The Xbox Adaptive Controller will be available later this year for about US$100 which is approximately 36,100 Naira.
What Inspired The Making Of XBox Adaptive Controller ?
The inspiration for the Xbox Adaptive Controller was a 2014 social media post featuring a photo of a custom gaming controller made by Warfighter Engaged, a nonprofit organization that develops gaming controllers for disabled veterans.
It caught the attention of a Microsoft engineer, which resulted in a hackathon at Microsoft’s 2015 Ability Summit, where the first prototype of a controller for people with disabilities was developed. Now, three years later, the final product is about ready for the market.
Unlike the standard unit that is held in two hands, the Xbox Adaptive Controller utilizes a flat yet compact design that allows it to rest on a table.
In the place of small joysticks that typically are controlled with a user’s thumb are two round light-touch-enabled pads that players can use by rolling their palms on them or pressing with their hands. These offer essentially the same level of precision as the thumb joysticks on a normal controller, but they have an added option of providing an audible cue for another layer of sensory input.
The Xbox Adaptive Controller also features a standard D-pad, an Xbox power button, and a profile button that allows users to shift among several mapping options.
Where the Xbox Adaptive Controller offers serious flexibility is in its ability to work with other existing accessibility tools, including those that offer air-power input methods or foot pedals.

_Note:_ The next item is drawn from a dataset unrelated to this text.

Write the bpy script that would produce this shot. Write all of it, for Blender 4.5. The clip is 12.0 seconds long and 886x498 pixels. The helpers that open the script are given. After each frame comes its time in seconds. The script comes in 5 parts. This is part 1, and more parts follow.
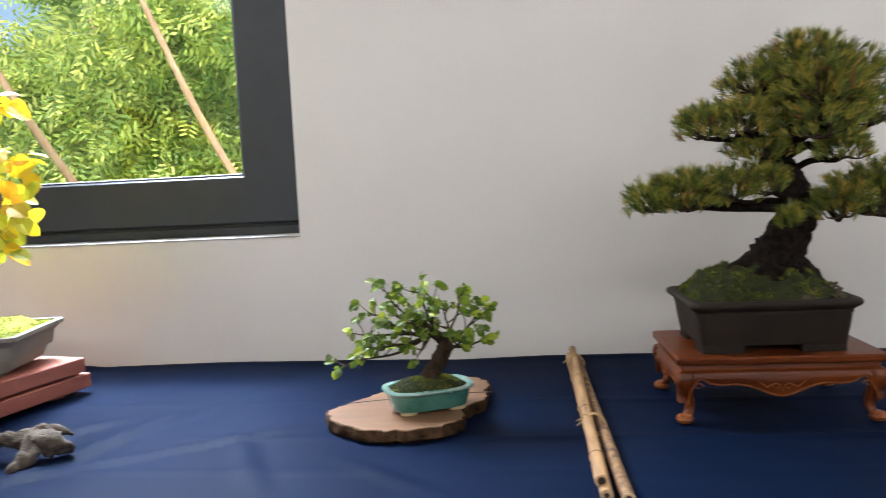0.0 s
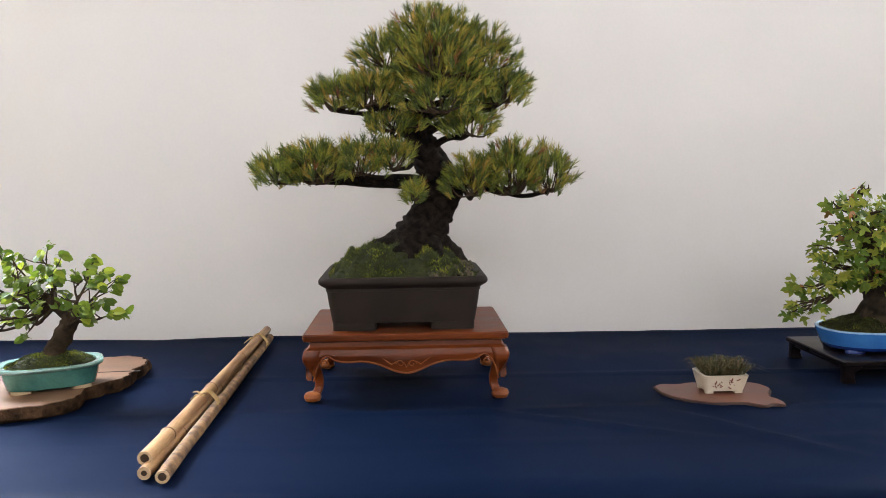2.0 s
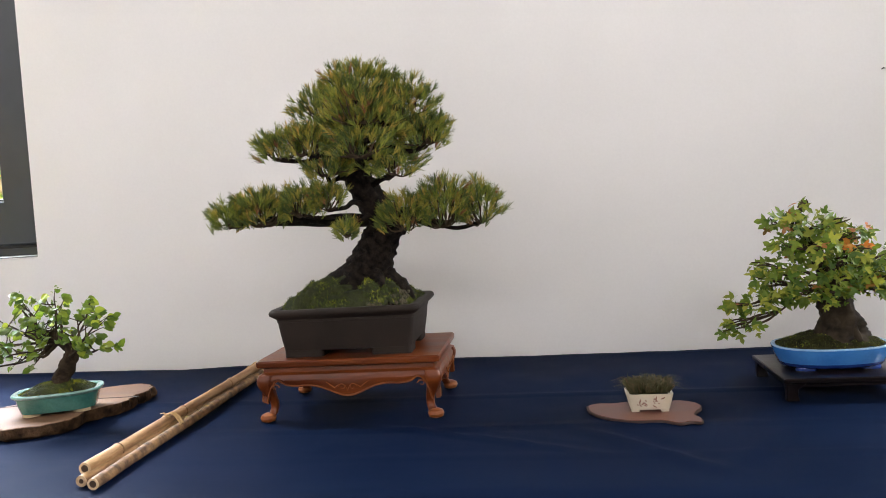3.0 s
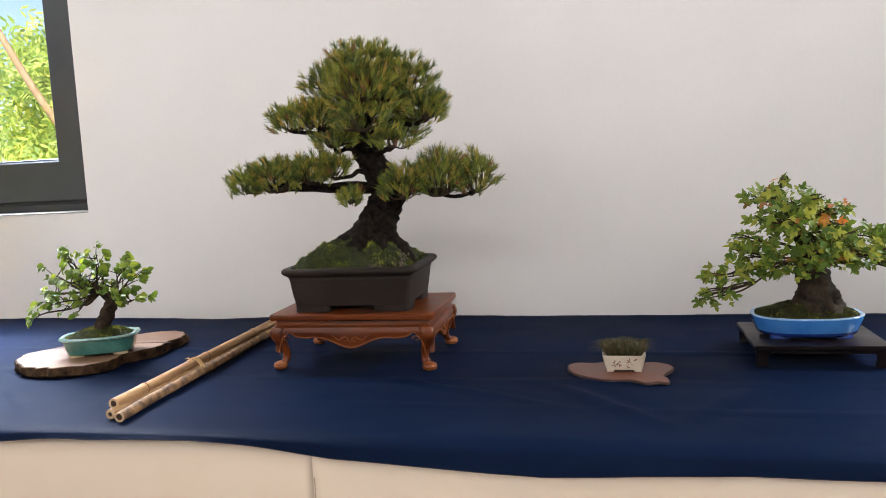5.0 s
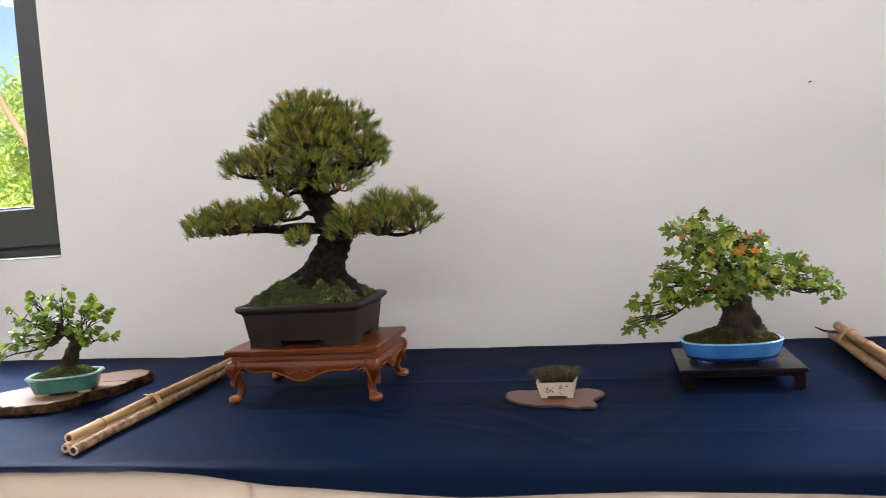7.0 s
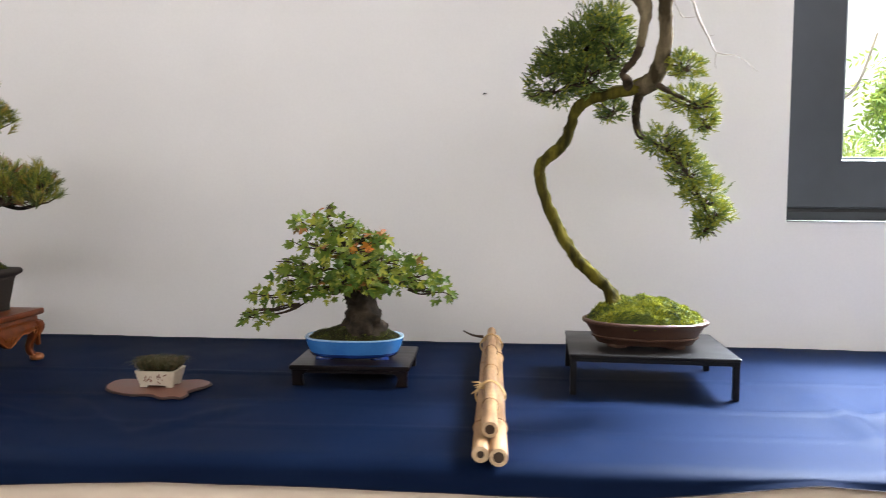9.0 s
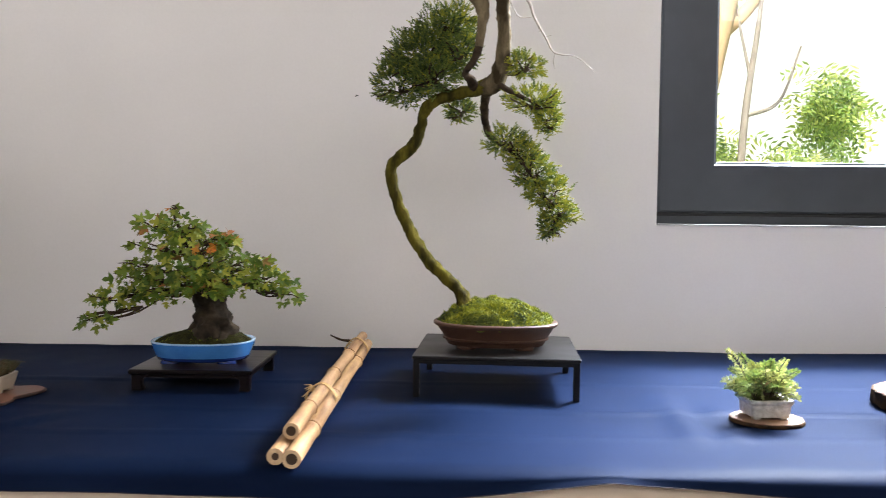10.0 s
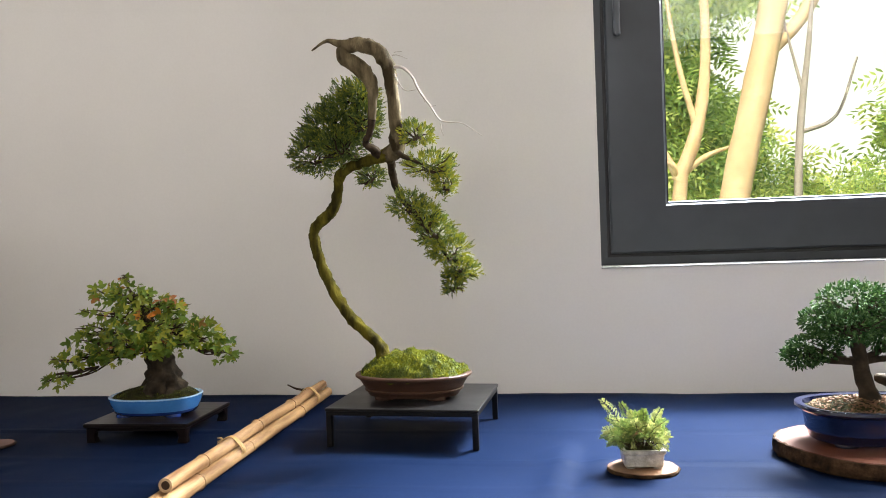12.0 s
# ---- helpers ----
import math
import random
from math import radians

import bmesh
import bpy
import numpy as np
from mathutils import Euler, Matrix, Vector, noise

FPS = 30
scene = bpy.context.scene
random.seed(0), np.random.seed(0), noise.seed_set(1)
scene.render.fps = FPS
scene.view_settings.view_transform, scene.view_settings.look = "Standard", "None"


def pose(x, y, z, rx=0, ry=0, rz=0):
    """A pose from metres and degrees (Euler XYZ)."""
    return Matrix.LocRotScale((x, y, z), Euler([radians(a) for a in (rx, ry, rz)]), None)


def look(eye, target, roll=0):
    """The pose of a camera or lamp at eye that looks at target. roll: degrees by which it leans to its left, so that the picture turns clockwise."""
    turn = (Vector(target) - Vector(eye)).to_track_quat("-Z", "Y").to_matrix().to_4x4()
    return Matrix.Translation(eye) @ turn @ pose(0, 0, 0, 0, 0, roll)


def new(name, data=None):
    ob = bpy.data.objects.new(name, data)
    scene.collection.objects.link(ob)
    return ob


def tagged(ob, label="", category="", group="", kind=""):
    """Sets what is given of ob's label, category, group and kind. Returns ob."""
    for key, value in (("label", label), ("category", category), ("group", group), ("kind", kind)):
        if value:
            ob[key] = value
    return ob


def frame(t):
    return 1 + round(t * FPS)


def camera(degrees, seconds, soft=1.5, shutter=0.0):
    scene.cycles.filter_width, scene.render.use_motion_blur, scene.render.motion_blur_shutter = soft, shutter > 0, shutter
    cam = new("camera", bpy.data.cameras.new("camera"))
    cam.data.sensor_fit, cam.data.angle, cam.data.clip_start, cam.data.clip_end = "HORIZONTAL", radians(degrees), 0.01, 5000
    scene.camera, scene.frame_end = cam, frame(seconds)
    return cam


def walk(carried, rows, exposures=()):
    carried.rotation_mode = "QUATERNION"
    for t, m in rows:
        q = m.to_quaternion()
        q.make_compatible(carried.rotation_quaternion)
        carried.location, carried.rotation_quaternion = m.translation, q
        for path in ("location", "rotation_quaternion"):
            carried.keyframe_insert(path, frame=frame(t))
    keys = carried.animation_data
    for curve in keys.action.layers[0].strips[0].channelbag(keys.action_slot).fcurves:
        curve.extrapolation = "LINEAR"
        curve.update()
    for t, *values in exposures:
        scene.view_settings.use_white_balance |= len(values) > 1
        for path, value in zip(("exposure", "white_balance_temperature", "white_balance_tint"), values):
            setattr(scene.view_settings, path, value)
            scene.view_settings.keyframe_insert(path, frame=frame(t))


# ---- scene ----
cam = camera(60.0, 12.0, soft=0.5, shutter=0.3)
PATH = [
    (0, (0.087, 0.039, 1.132), (-0.148, 2.018, 0.965), -2.8),
    (0.5, (0.183, 0.046, 1.101), (0.127, 2.039, 0.953), -1.1),
    (1, (0.282, 0.065, 1.09), (0.342, 2.057, 0.923), -0.2),
    (1.5, (0.406, 0.085, 1.099), (0.494, 2.074, 0.901), -0.2),
    (2, (0.475, 0.094, 1.085), (0.527, 2.084, 0.894), -0.6),
    (2.5, (0.648, 0.063, 1.109), (0.493, 2.051, 0.949), -1.8),
    (2.7, (0.731, 0.04, 1.084), (0.497, 2.024, 0.985), -3.2),
    (4.5, (0.881, -0.022, 1.101), (0.443, 1.918, 0.888), -2.6),
    (4.9, (0.902, -0.064, 1.103), (0.472, 1.878, 0.897), -2.5),
    (5, (0.92, -0.06, 1.108), (0.474, 1.877, 0.892), -2.9),
    (5.5, (0.944, -0.102, 1.112), (0.499, 1.839, 0.923), -3.3),
    (6, (0.965, -0.13, 1.114), (0.523, 1.814, 0.956), -3.8),
    (6.5, (0.979, -0.14, 1.112), (0.541, 1.807, 0.982), -4.1),
    (6.7, (0.994, -0.132, 1.112), (0.556, 1.816, 0.987), -4.1),
    (8.4, (1.323, -0.029, 1.057), (1.139, 1.958, 0.935), 0.0),
    (8.5, (1.337, -0.025, 1.063), (1.195, 1.966, 0.93), 0.6),
    (9, (1.476, -0.032, 1.07), (1.36, 1.961, 0.947), 0.5),
    (9.5, (1.588, -0.032, 1.062), (1.528, 1.964, 0.959), 0.5),
    (10, (1.68, -0.009, 1.053), (1.654, 1.988, 0.961), 0.6),
    (10.5, (1.776, 0.005, 1.068), (1.778, 2.004, 0.995), 0.5),
    (11, (1.854, -0.013, 1.086), (1.827, 1.986, 1.027), 0.2),
    (11.5, (1.957, -0.045, 1.098), (1.773, 1.946, 1.065), -1.3),
    (12, (2.029, -0.064, 1.108), (1.737, 1.914, 1.086), -2.0),
]
EXPOSURES = [
    (0, 0.88, 6550, 11), (0.8, 1.16, 6650, 12), (1.5, 1.34, 6600, 13), (2.5, 1.33, 6600, 13), (5.5, 1.25, 6600, 13.5), (6.7, 1.22, 6550, 13),
    (8.4, 1.32, 6500, 13), (9.0, 1.15, 6600, 13), (9.5, 1.00, 6650, 13.5), (10.5, 0.73, 6900, 15), (12, 0.68, 7100, 11.5),
]
walk(cam, [(t, look(eye, target, roll)) for t, eye, target, roll in PATH], EXPOSURES)

# ---- light ----
world = bpy.data.worlds.new("world")
scene.world = world
world.use_nodes = True
sky = world.node_tree.nodes.new("ShaderNodeTexSky")
sky.sky_type, sky.sun_disc = "NISHITA", False
sky.sun_elevation, sky.sun_rotation = radians(58), radians(200)
world.node_tree.links.new(sky.outputs[0], world.node_tree.nodes["Background"].inputs[0])
world.node_tree.nodes["Background"].inputs[1].default_value = 0.11


def lamp(name, kind, m, energy, colour, size=(1, 1), angle=0.01, spread=180):
    data = bpy.data.lights.new(name, kind)
    data.energy, data.color = energy, colour
    if kind == "AREA":
        data.shape, data.size, data.size_y = "RECTANGLE", size[0], size[1]
        data.spread = radians(spread)
    else:
        data.angle = angle
    ob = new(name, data)
    ob.matrix_world = m
    return ob


lamp("sun", "SUN", look((0, -6, 11), (1.2, 0, 0)), 4.6, (1.0, 0.95, 0.86), angle=radians(0.5))
# added daylight fill: assumed long high window behind the camera, plus windowless end walls
lamp("daylight_fill", "AREA", look((1.0, -3.42, 3.12), (1.0, 1.6, 1.0)), 36, (1.0, 0.955, 0.91), (7.6, 0.58))
lamp("daylight_fill", "AREA", look((-3.52, -1.0, 3.12), (0.2, 0.6, 1.1)), 23, (1.0, 0.955, 0.91), (3.4, 0.58))
lamp("daylight_fill", "AREA", look((5.52, -1.0, 3.12), (1.8, 0.6, 1.1)), 19, (1.0, 0.955, 0.91), (3.4, 0.58))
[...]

These can connect to one the 19 3.5mm ports on the back panel of the controller. Each of these devices can be mapped to the unit, and can be modified on the fly without even pausing the game.
As the Xbox Adaptive Controller is designed to allow for greater flexibility with other input devices, it also could be used for those who prefer something beyond the normal controllers. In some cases, it could lead to gamers trying to get a potentially unfair advantage.